Double Bass | National Music Camp 1987-1989 & AYO 1988
Tim Dunin studied the double bass at the Canberra School of Music under the tutelage of Max McBride. Tim later left Australia and has forged a stellar career in Europe. Tim Dunin has been a Professor of Double Bass at the University of Music & Performing Arts in Graz, Austria since 2002. He has been a member of the Vienna Philharmonic and Vienna State Opera, Principal Bass of the Grazer Symphonic Orchestra, and has performed with the Vienna Chamber Ensemble among many others. He is also a member of the ensemble Bass Instinct.
Do you have a favourite memory from when you were an AYO musician?
Pretty much the whole 1988 tour of Europe (except for Budapest, I was cranky that day). Special relationships starting, others breaking up, the fascination of Europe, the joy of making great music with one another and all of that raw energy being unleashed on stage. Many of the good friends I made on that tour are still close friends now.
What is it like returning now as an AYO tutor?
It’s just as special as it was back then. I think the level of skill is different though which is amazing to see – it’s much higher, at least with the basses.
What’s your advice for musicians still at the start of their careers?
Cherish your musical experiences, such as AYO, so you never lose track of that energy. Also, as the legendary Gerhard Hetzel (deceased concertmaster of the Vienna Phil) said ‘a day consists of 24 hours; that’s 8 hours practice, 8 hours sleep and 8 hours free time’.
What is your all-time favourite piece of music and why?

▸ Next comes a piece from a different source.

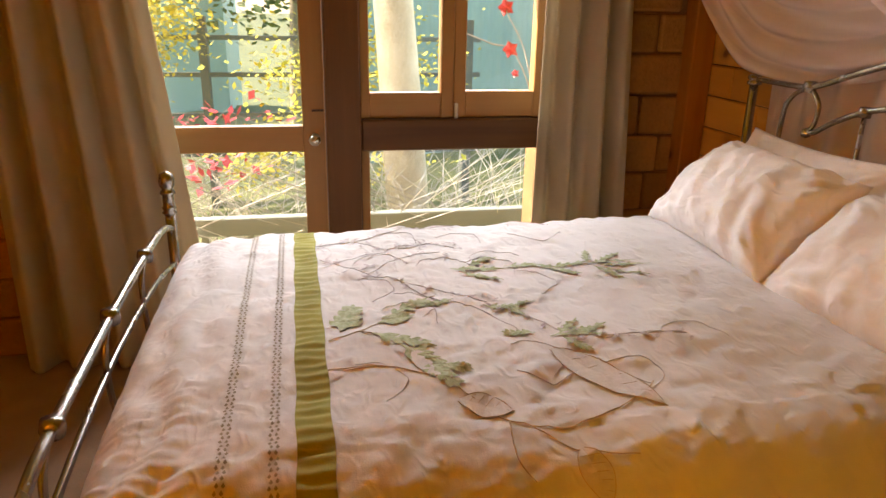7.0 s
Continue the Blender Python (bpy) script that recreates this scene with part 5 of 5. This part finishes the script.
# ---- terrace outside the tall windows ----
moss_stone = surface("paving_stone", (0.10, 0.10, 0.085), (0.34, 0.335, 0.31), 16, 0.85, bump=0.8, spread=0.4, fine=60)
moss_soil = surface("mossy_soil", (0.10, 0.11, 0.055), (0.23, 0.22, 0.14), 12, 0.95, bump=0.5)
rock = surface("rock", (0.12, 0.125, 0.13), (0.30, 0.30, 0.30), 6, 0.9, bump=0.7, spread=0.3)
grass_soil = surface("garden_ground", (0.10, 0.12, 0.04), (0.22, 0.22, 0.09), 0.8, 0.95, bump=0.4)
bm = bmesh.new()
sheet(bm, lambda u, v: Vector((-300 + 600 * u, -300 + 600 * v, -2.46)), 2, 2)
tagged(part("ground", bm, grass_soil), "grassy garden ground", "ground", kind="structure")
ter = tagged(empty("terrace_paving", 3, 6.5, -2.4), "irregular mossy stone paving outside the windows", "paving", kind="structure")
wpart("bed", boxed(-4.5, 11, 4.34, 8.69, -2.45, -2.40), moss_soil, ter, "mossy soil between the stones")
def crazy(parent, x0, x1, y0, y1, cell, z, name, material, seed, gap=0.018, hgt=0.03, rise=0.01, shake=0.34, lip=0.012):
    """Irregular flat stones on a shaken grid, each one corner-cut at random."""
    r_ = random.Random(seed)
    nx, ny = int((x1 - x0) / cell), int((y1 - y0) / cell)
    pt = [[Vector((x0 + (i + (r_.uniform(-shake, shake) if 0 < i < nx else 0)) * (x1 - x0) / nx, y0 + (j + (r_.uniform(-shake, shake) if 0 < j < ny else 0)) * (y1 - y0) / ny, 0)) for j in range(ny + 1)] for i in range(nx + 1)]
    for i in range(nx):
        for j in range(ny):
            q = [pt[i][j], pt[i + 1][j], pt[i + 1][j + 1], pt[i][j + 1]]
            c = sum(q, Vector()) / 4
            out = []
            for k in range(4):
                p, pn, pp = q[k], q[(k + 1) % 4], q[k - 1]
                cut = r_.uniform(0.08, 0.3)
                out += [p.lerp(pp, cut * 0.6), p.lerp(pn, cut * 0.6)]
            zz = z + r_.uniform(0, rise)
            bm = bmesh.new()
            lowr, upr, topr = [], [], []
            for p in out:
                d = (c - p)
                pi = p + d.normalized() * gap
                lowr.append(bm.verts.new((pi.x, pi.y, zz - hgt)))
                upr.append(bm.verts.new((pi.x, pi.y, zz - 0.006)))
                pj = pi + d.normalized() * lip
                topr.append(bm.verts.new((pj.x, pj.y, zz)))
            n = len(out)
            for k in range(n):
                bm.faces.new((lowr[k], lowr[(k + 1) % n], upr[(k + 1) % n], upr[k]))
                bm.faces.new((upr[k], upr[(k + 1) % n], topr[(k + 1) % n], topr[k]))
            bm.faces.new(topr)
            wpart(name, bm, material, parent)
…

Mahler Symphony No. 2. The first movement has the most thematic material for the basses than any other concert piece I know; you can really sink your teeth into it – it’s heavy and wild!

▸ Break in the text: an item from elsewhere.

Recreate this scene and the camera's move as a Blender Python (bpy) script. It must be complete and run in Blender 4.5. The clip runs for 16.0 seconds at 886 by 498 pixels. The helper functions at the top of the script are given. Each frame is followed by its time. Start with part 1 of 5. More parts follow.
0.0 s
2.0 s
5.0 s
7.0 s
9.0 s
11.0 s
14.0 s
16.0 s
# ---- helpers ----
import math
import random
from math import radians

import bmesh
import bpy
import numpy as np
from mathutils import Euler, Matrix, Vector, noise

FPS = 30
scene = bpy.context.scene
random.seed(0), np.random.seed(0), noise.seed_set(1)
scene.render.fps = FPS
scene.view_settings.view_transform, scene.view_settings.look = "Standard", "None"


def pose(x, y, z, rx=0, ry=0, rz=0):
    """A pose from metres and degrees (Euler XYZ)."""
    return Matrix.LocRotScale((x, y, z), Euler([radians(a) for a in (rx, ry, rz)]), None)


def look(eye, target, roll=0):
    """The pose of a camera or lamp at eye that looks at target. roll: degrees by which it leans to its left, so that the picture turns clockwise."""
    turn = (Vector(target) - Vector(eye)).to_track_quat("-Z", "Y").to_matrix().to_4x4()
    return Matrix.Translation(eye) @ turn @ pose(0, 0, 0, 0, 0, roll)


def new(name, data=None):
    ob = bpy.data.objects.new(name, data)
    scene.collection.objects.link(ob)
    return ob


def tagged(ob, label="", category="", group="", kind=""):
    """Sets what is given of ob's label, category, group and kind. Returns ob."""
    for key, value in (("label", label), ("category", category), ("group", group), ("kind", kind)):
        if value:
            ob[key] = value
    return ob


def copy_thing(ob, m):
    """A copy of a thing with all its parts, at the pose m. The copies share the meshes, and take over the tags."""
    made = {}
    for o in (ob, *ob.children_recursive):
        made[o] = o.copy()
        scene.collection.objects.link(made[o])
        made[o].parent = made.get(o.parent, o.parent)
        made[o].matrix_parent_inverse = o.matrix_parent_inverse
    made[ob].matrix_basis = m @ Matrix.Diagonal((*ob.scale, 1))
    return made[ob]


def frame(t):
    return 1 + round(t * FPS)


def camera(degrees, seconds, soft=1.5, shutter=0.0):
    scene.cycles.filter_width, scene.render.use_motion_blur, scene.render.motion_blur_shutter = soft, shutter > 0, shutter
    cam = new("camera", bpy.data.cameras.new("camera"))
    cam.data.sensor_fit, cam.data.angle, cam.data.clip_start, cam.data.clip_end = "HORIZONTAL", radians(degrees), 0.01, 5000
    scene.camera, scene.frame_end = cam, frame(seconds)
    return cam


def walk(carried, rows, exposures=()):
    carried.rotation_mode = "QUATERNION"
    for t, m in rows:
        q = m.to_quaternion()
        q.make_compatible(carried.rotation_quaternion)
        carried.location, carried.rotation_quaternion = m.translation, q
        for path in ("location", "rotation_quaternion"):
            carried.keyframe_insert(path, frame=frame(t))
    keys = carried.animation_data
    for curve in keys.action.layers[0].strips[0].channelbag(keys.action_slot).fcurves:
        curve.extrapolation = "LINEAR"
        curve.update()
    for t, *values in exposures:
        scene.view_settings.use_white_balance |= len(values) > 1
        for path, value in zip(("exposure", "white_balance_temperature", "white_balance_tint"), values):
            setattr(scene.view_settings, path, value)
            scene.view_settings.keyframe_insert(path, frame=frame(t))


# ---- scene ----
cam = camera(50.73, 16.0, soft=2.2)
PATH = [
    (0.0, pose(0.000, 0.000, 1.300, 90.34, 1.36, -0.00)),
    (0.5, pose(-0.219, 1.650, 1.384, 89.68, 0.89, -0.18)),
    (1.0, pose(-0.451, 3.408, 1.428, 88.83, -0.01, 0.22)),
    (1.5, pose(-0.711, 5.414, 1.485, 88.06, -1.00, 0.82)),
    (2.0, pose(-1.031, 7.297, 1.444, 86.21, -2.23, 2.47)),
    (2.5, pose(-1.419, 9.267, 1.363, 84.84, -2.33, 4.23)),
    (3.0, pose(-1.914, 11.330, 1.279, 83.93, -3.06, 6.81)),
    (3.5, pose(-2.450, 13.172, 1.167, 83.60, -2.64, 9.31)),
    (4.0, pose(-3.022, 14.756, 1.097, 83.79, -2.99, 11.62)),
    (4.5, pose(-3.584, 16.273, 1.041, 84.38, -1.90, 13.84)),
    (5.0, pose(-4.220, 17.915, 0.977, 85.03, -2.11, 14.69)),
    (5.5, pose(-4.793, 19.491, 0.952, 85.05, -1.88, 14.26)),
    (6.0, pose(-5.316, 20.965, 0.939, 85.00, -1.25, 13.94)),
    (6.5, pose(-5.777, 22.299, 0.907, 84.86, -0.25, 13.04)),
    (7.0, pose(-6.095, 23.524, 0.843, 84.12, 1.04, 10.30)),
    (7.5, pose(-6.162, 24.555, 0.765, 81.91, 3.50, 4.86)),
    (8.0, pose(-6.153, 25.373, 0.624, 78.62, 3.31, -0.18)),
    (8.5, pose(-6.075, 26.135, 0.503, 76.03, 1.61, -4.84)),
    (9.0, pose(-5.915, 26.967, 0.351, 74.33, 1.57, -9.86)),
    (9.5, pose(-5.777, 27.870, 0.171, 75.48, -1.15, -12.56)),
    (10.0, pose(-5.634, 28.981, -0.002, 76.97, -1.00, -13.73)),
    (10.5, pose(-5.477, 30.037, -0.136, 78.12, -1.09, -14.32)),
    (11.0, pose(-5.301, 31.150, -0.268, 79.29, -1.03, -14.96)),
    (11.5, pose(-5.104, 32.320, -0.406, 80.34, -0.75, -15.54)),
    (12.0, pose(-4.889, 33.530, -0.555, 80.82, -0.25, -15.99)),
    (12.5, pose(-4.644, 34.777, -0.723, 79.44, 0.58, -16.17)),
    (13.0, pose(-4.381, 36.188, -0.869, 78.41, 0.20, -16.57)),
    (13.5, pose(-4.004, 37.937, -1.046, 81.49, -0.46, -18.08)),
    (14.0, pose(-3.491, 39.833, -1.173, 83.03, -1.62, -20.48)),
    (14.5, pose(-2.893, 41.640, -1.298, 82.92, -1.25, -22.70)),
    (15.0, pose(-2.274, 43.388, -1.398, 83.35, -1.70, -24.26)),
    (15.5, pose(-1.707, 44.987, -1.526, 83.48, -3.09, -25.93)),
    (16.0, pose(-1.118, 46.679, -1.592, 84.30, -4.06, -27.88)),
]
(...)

What is the most memorable concert experience from your career?
There are so many but the first that springs to mind would be Mahler 2 with Simon Rattle in Albert Hall at ‘The Proms’ (‘The Proms’ is always very, very special but combined with Mahler 2 and Simon made it a stand out!). Another is when the legendary Horst Stein had to yell at me to stop during a performance of Tanhäuser because I came in too early, with all my might, with a triple fortissimo open D tremolo. Then at the end of the Act he made his way through the orchestra to say to me ‘that was a good one!’
It seems even the most talented musicians make mistakes. Has anything else ever gone wrong during a performance?
Yes, when I knocked a wooden box of three pieces of rosin off the stand in one of the quietest moments of the Alpine Symphony with Seiji Ozawa conducting in Japan. The wooden box made a hell of a crash and the pieces of rosin went scattering off in all directions. They took a long time to stop rolling too!
What’s your ultimate goal as a musician?
I like the idea of giving something back and hopefully helping to make the AYO experience more available to young Australian talent.